* [Written task] Set down all of the data that follows word for word, without the images.

* [Available data]
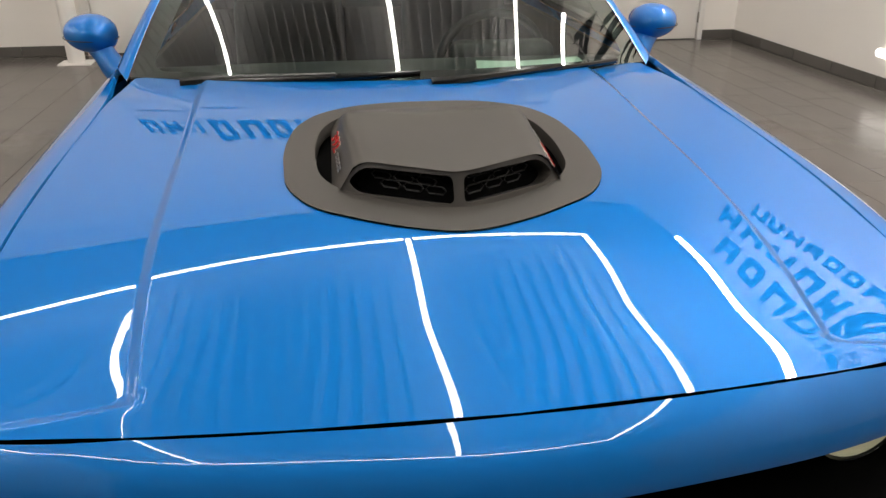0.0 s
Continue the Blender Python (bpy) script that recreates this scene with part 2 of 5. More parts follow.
def sheet(name, outline, fn, out, step, material, parent=None, label="", holes=(), thick=0.012, gap=0.0, flip=False, scale=(1, 1), edge=0.6, lines=()):
    """A curved panel: the outline in the plane (u, v) of the surface fn(u, v) -> (n, 3), with smooth normals and turned-in edges.
    out(points): vectors that lie on its outer side. lines: folds that the mesh follows. flip: the mirror image across the car's middle."""
    sc = np.array(scale, float)
    loops = [np.array(outline, float) * sc] + [np.array(h, float) * sc for h in holes]
    loops = [resample(l, step * edge) for l in loops]
    if gap:
        loops[0] = inset(loops[0], gap)
    lo, hi = loops[0].min(0), loops[0].max(0)
    gx, gy = np.meshgrid(np.arange(lo[0] + step / 2, hi[0], step), np.arange(lo[1] + step / 2, hi[1], step))
    grid = np.stack([gx.ravel(), gy.ravel()], 1)
    keep = inside(grid, loops[0])
    for h in loops[1:]:
        keep &= ~inside(grid, h)
    grid = grid[keep]
    border = np.vstack(loops)
    folds = []
    for l in lines:
        l = np.array(l, float) * sc
        q = [l[:1]]
        for a, b in zip(l, l[1:]):
            n = max(1, int(np.ceil(np.linalg.norm(b - a) / (step * 0.8))))
            q.append(a + (b - a) * (np.arange(1, n + 1) / n)[:, None])
        folds.append(np.vstack(q))
    border = np.vstack([border] + folds)
    near = np.full(len(grid), 9.0)
    for i in range(0, len(border), 200):
        near = np.minimum(near, np.linalg.norm(grid[:, None] - border[None, i:i + 200], axis=2).min(1))
    grid = grid[near > step * 0.45]
    pts = np.vstack([border, grid])
    edges, base = [], 0
    for l in loops:
        edges += [(base + i, base + (i + 1) % len(l)) for i in range(len(l))]
        base += len(l)
    for l in folds:
        edges += [(base + i, base + i + 1) for i in range(len(l) - 1)]
        base += len(l)
    v, _, f, orig, _, _ = geometry.delaunay_2d_cdt([Vector(q) for q in pts], edges, [], 0, 1e-7)
    v = np.array([tuple(q) for q in v])
    f = np.array([list(t) for t in f])
    mid = v[f].mean(1)
    ok = inside(mid, loops[0])
    for h in loops[1:]:
        ok &= ~inside(mid, h)
    f = f[ok]
    back = {o: i for i, os in enumerate(orig) for o in os}
    uv = v / sc
    e = 1e-4
    p = fn(uv[:, 0], uv[:, 1])
    du = fn(uv[:, 0] + e, uv[:, 1]) - fn(uv[:, 0] - e, uv[:, 1])
    dv = fn(uv[:, 0], uv[:, 1] + e) - fn(uv[:, 0], uv[:, 1] - e)
    n = np.cross(du, dv)
    n /= np.linalg.norm(n, axis=1)[:, None] + 1e-12
    n *= np.sign(np.sum(n * out(p), 1))[:, None]
    fn_ = np.cross(p[f[:, 1]] - p[f[:, 0]], p[f[:, 2]] - p[f[:, 0]])
    wrong = np.sum(fn_ * n[f[:, 0]], 1) < 0
    f[wrong] = f[wrong][:, ::-1]
    verts, norms, faces = [p], [n], [tuple(t) for t in f]
    base, off = 0, len(p)
    if thick:
        for l in loops:
            idx = np.array([back[base + i] for i in range(len(l))])
            k = len(l)
            pc = p[idx]
            t2 = np.roll(l, -1, 0) - np.roll(l, 1, 0)
            probe = l + np.stack([t2[:, 1], -t2[:, 0]], 1) / (np.linalg.norm(t2, axis=1)[:, None] + 1e-12) * step * 0.05
            isin = inside(probe, loops[0])
            for h in loops[1:]:
                isin &= ~inside(probe, h)
            side = (fn(probe[:, 0] / sc[0], probe[:, 1] / sc[1]) - pc) * np.where(isin, -1, 1)[:, None]
            side /= np.linalg.norm(side, axis=1)[:, None] + 1e-12
            verts += [pc, pc - n[idx] * thick]
            norms += [side + 0.3 * n[idx], side]
            for i in range(k):
                j = (i + 1) % k
                faces.append((off + i, off + j, off + k + j, off + k + i))
            off += 2 * k
            base += len(l)
    verts, norms = np.vstack(verts), np.vstack(norms)
    if flip:
        verts = verts * (-1, 1, 1)
        norms = norms * (-1, 1, 1)
        faces = [t[::-1] for t in faces]
    norms = norms / (np.linalg.norm(norms, axis=1)[:, None] + 1e-12)
    me = bpy.data.meshes.new(name)
    me.from_pydata([tuple(q) for q in verts], [], faces)
    me.polygons.foreach_set("use_smooth", [True] * len(me.polygons))
    me.update()
    me.normals_split_custom_set_from_vertices([tuple(q) for q in norms])
    me.materials.append(material)
    ob = new(name, me)
    if parent:
        ob.parent = parent
    if label:
        ob["label"] = label
    return ob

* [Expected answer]
0.0 s
Continue the Blender Python (bpy) script that recreates this scene with part 2 of 5. More parts follow.
def sheet(name, outline, fn, out, step, material, parent=None, label="", holes=(), thick=0.012, gap=0.0, flip=False, scale=(1, 1), edge=0.6, lines=()):
    """A curved panel: the outline in the plane (u, v) of the surface fn(u, v) -> (n, 3), with smooth normals and turned-in edges.
    out(points): vectors that lie on its outer side. lines: folds that the mesh follows. flip: the mirror image across the car's middle."""
    sc = np.array(scale, float)
    loops = [np.array(outline, float) * sc] + [np.array(h, float) * sc for h in holes]
    loops = [resample(l, step * edge) for l in loops]
    if gap:
        loops[0] = inset(loops[0], gap)
    lo, hi = loops[0].min(0), loops[0].max(0)
    gx, gy = np.meshgrid(np.arange(lo[0] + step / 2, hi[0], step), np.arange(lo[1] + step / 2, hi[1], step))
    grid = np.stack([gx.ravel(), gy.ravel()], 1)
    keep = inside(grid, loops[0])
    for h in loops[1:]:
        keep &= ~inside(grid, h)
    grid = grid[keep]
    border = np.vstack(loops)
    folds = []
    for l in lines:
        l = np.array(l, float) * sc
        q = [l[:1]]
        for a, b in zip(l, l[1:]):
            n = max(1, int(np.ceil(np.linalg.norm(b - a) / (step * 0.8))))
            q.append(a + (b - a) * (np.arange(1, n + 1) / n)[:, None])
        folds.append(np.vstack(q))
    border = np.vstack([border] + folds)
    near = np.full(len(grid), 9.0)
    for i in range(0, len(border), 200):
        near = np.minimum(near, np.linalg.norm(grid[:, None] - border[None, i:i + 200], axis=2).min(1))
    grid = grid[near > step * 0.45]
    pts = np.vstack([border, grid])
    edges, base = [], 0
    for l in loops:
        edges += [(base + i, base + (i + 1) % len(l)) for i in range(len(l))]
        base += len(l)
    for l in folds:
        edges += [(base + i, base + i + 1) for i in range(len(l) - 1)]
        base += len(l)
    v, _, f, orig, _, _ = geometry.delaunay_2d_cdt([Vector(q) for q in pts], edges, [], 0, 1e-7)
    v = np.array([tuple(q) for q in v])
    f = np.array([list(t) for t in f])
    mid = v[f].mean(1)
    ok = inside(mid, loops[0])
    for h in loops[1:]:
        ok &= ~inside(mid, h)
    f = f[ok]
    back = {o: i for i, os in enumerate(orig) for o in os}
    uv = v / sc
    e = 1e-4
    p = fn(uv[:, 0], uv[:, 1])
    du = fn(uv[:, 0] + e, uv[:, 1]) - fn(uv[:, 0] - e, uv[:, 1])
    dv = fn(uv[:, 0], uv[:, 1] + e) - fn(uv[:, 0], uv[:, 1] - e)
    n = np.cross(du, dv)
    n /= np.linalg.norm(n, axis=1)[:, None] + 1e-12
    n *= np.sign(np.sum(n * out(p), 1))[:, None]
    fn_ = np.cross(p[f[:, 1]] - p[f[:, 0]], p[f[:, 2]] - p[f[:, 0]])
    wrong = np.sum(fn_ * n[f[:, 0]], 1) < 0
    f[wrong] = f[wrong][:, ::-1]
    verts, norms, faces = [p], [n], [tuple(t) for t in f]
    base, off = 0, len(p)
    if thick:
        for l in loops:
            idx = np.array([back[base + i] for i in range(len(l))])
            k = len(l)
            pc = p[idx]
            t2 = np.roll(l, -1, 0) - np.roll(l, 1, 0)
            probe = l + np.stack([t2[:, 1], -t2[:, 0]], 1) / (np.linalg.norm(t2, axis=1)[:, None] + 1e-12) * step * 0.05
            isin = inside(probe, loops[0])
            for h in loops[1:]:
                isin &= ~inside(probe, h)
            side = (fn(probe[:, 0] / sc[0], probe[:, 1] / sc[1]) - pc) * np.where(isin, -1, 1)[:, None]
            side /= np.linalg.norm(side, axis=1)[:, None] + 1e-12
            verts += [pc, pc - n[idx] * thick]
            norms += [side + 0.3 * n[idx], side]
            for i in range(k):
                j = (i + 1) % k
                faces.append((off + i, off + j, off + k + j, off + k + i))
            off += 2 * k
            base += len(l)
    verts, norms = np.vstack(verts), np.vstack(norms)
    if flip:
        verts = verts * (-1, 1, 1)
        norms = norms * (-1, 1, 1)
        faces = [t[::-1] for t in faces]
    norms = norms / (np.linalg.norm(norms, axis=1)[:, None] + 1e-12)
    me = bpy.data.meshes.new(name)
    me.from_pydata([tuple(q) for q in verts], [], faces)
    me.polygons.foreach_set("use_smooth", [True] * len(me.polygons))
    me.update()
    me.normals_split_custom_set_from_vertices([tuple(q) for q in norms])
    me.materials.append(material)
    ob = new(name, me)
    if parent:
        ob.parent = parent
    if label:
        ob["label"] = label
    return ob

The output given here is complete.